Climate Action Against Disinformation (CAAD) along with the Observatory for Information Integrity, have issued a report that describes a 267% increase in COP-related disinformation between July and September, with keywords related to the global conference appearing 14,000 times alongside words like “disaster,” “joke,” “catastrophe” and “failure.”

The report “exposes big carbon and big tech’s grand illusion that makes us underestimate public support for climate action, making us feel like the battle is over, despite the fact that not only is it still happening,” CAAD communications co-chair Philip Newell told Forbes. “But we may just be winning, because of progress that is being made all over the world,” he added.

Misinformation and disinformation have been around for decades and have been misleading the public while serving the interests of fossil fuels and the technology sector. “This is the impact of climate disinformation,” the CAAD report outlines. “Big Carbon’s spending and Big Tech’s algorithms are preventing us from seeing and hearing one another online. Instead, we’re exposed to one lie after another.”

Examples Of Disinformation Within The Brazilian Host Country

Ahead of COP30, FALA’s Observatory for Information Integrity project and its accompanying “Oii” newsletter document how disinformation has been used to hurt Brazilians through multimodal posts spread across internet platforms and which interact with algorithms.

One notable instance featured the use of generative AI to create an entirely fake story. The AI clip is of a flooded city, supposedly Belém, except, as Oii writes, “the reporter doesn’t exist, the people don’t exist, the flood doesn’t exist, and the city doesn’t exist. The only thing that does exist is the abundance of angry comments against the politician mentioned in the video and against the climate conference in Belém, on X (formerly Twitter) and TikTok.”

A lie about Brazil’s environmental regulations was spread at least 1,383 times on social media before Brazil’s congress voted to gut the standards via the “Devastation Bill” — the biggest environmental policy setback since Brazil’s military dictatorship.

COP30 remains a target of digital abuse, which fits with the fact that women and climate scientists are often singled out for the type of misogynistic hate online that platforms have failed to address. A case in point is a 150% increase in “Janjapalooza” and “Golpe30” posts after false reports that First Lady Janja da Silva would be a spokesperson for COP30. This continues the attacks that were first directed at the First Lady for organizing an event on hunger and poverty during the November 2024 G20 summit.

Final Thoughts

A US delegation of more than 100 leaders is participating in COP30, including governors, mayors, and other top city and state officials. The delegation is led by US Climate Alliance co-chair Wisconsin Governor Tony Evers, New Mexico Governor Michelle Lujan Grisham, America Is All In managing co-chair Gina McCarthy, and Climate Mayors chair and C40 Cities vice chair Phoenix Mayor Kate Gallego.
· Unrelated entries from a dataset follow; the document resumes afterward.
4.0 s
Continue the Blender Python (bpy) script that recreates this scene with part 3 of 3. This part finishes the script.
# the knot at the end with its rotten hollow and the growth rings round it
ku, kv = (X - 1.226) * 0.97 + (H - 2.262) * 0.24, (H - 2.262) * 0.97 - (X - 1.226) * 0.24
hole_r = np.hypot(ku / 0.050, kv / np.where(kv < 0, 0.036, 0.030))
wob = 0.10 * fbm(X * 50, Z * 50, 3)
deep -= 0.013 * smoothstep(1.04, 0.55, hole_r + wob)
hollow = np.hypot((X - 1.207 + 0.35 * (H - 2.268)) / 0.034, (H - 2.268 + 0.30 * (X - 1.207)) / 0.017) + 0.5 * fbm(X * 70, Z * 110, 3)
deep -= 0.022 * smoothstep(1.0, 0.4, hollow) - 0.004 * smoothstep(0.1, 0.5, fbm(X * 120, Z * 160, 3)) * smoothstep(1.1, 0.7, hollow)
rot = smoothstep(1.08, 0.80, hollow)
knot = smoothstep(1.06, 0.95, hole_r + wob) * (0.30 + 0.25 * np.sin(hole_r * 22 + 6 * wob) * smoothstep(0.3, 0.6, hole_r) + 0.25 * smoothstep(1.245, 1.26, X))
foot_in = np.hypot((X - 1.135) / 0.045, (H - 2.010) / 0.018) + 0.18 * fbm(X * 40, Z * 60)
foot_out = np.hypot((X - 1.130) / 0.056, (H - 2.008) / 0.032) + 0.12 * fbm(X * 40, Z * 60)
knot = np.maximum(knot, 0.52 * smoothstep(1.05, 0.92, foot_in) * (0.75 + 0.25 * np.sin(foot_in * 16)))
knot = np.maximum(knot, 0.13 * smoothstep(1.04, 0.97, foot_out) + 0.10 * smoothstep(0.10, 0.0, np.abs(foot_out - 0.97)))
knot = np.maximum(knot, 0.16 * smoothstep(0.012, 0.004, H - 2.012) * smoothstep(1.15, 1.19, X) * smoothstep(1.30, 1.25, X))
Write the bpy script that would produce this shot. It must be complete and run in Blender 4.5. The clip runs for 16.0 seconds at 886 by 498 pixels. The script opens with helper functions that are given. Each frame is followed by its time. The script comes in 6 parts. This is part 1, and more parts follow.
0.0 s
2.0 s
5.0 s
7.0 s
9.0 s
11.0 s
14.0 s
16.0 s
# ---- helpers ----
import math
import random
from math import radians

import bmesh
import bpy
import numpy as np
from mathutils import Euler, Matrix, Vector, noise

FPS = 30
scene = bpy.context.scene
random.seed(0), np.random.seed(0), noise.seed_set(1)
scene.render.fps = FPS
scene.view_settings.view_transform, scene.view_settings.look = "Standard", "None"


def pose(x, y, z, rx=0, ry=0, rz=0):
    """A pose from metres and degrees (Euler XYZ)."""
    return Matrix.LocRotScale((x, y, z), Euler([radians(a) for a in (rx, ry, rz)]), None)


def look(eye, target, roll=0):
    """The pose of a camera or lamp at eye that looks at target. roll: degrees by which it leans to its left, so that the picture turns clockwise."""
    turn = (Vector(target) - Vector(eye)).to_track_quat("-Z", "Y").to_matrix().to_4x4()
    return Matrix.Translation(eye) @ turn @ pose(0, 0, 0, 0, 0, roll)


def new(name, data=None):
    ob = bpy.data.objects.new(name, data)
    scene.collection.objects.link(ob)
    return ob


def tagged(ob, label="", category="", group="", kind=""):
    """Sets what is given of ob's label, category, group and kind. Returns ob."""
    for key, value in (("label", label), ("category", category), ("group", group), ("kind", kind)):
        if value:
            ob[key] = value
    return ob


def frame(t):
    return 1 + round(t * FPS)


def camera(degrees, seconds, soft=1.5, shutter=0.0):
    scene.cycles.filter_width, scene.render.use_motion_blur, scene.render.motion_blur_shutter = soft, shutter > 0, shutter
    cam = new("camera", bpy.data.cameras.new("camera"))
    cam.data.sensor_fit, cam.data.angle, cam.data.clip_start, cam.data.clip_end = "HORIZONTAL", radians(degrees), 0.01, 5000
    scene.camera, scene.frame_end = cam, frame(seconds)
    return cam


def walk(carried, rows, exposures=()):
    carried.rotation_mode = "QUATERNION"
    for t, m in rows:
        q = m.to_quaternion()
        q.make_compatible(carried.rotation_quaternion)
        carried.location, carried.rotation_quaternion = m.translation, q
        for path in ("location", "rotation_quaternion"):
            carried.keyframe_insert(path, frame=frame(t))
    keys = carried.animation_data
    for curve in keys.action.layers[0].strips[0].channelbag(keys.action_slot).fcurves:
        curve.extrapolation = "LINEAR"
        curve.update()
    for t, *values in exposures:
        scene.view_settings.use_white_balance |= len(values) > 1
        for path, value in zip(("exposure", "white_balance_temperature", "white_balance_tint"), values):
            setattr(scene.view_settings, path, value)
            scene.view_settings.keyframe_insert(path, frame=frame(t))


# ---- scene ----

No reps from the Trump administration will be in attendance.

Participating US leaders are reinforcing their commitment to the Paris Agreement’s goals and sharing local climate solutions to lower energy costs, grow jobs, and cut dangerous pollution in the US. They’ll have their work cut out for them, as combating climate misinformation and disinformation will require them to explain climate change beyond facts and describe how multimodal content misrepresents the underlying climate emergency. In the same way that digital misinformation and disinformation embrace emotion and visual narratives, so, too, will the US delegation need to impart compelling stories about real people and the crises they face as a result of climate change.

Meanwhile, the Cúpula dos Povos Boat Parade will arrive tomorrow at COP30. It consists of over 200 vessels carrying nearly 5,000 participants from 60 countries. Grassroots Global Justice Alliance, Indigenous Environmental Network, Climate Justice Alliance, and Just Transition Alliance delegation representatives have joined the Movement of a people Affected by Dams (MAR), the International delegation to the Peoples Summit, and Palestine Solidarity Floatilla boats to denounce false climate solutions and highlight community-led environmental protection.

The Boat Parade participants are working in solidarity with the global climate justice movement, global climate activists, and representatives of frontline-affected communities. They have joined together to symbolize resistance against corporate exploitation and infrastructure projects like Ferrogrão and Northern Arc waterways, which threaten the Amazon, rivers, Indigenous lands, and traditional communities. The Boat Parade showcases community-led solutions: agroecology, sustainable livelihoods, and clean rivers.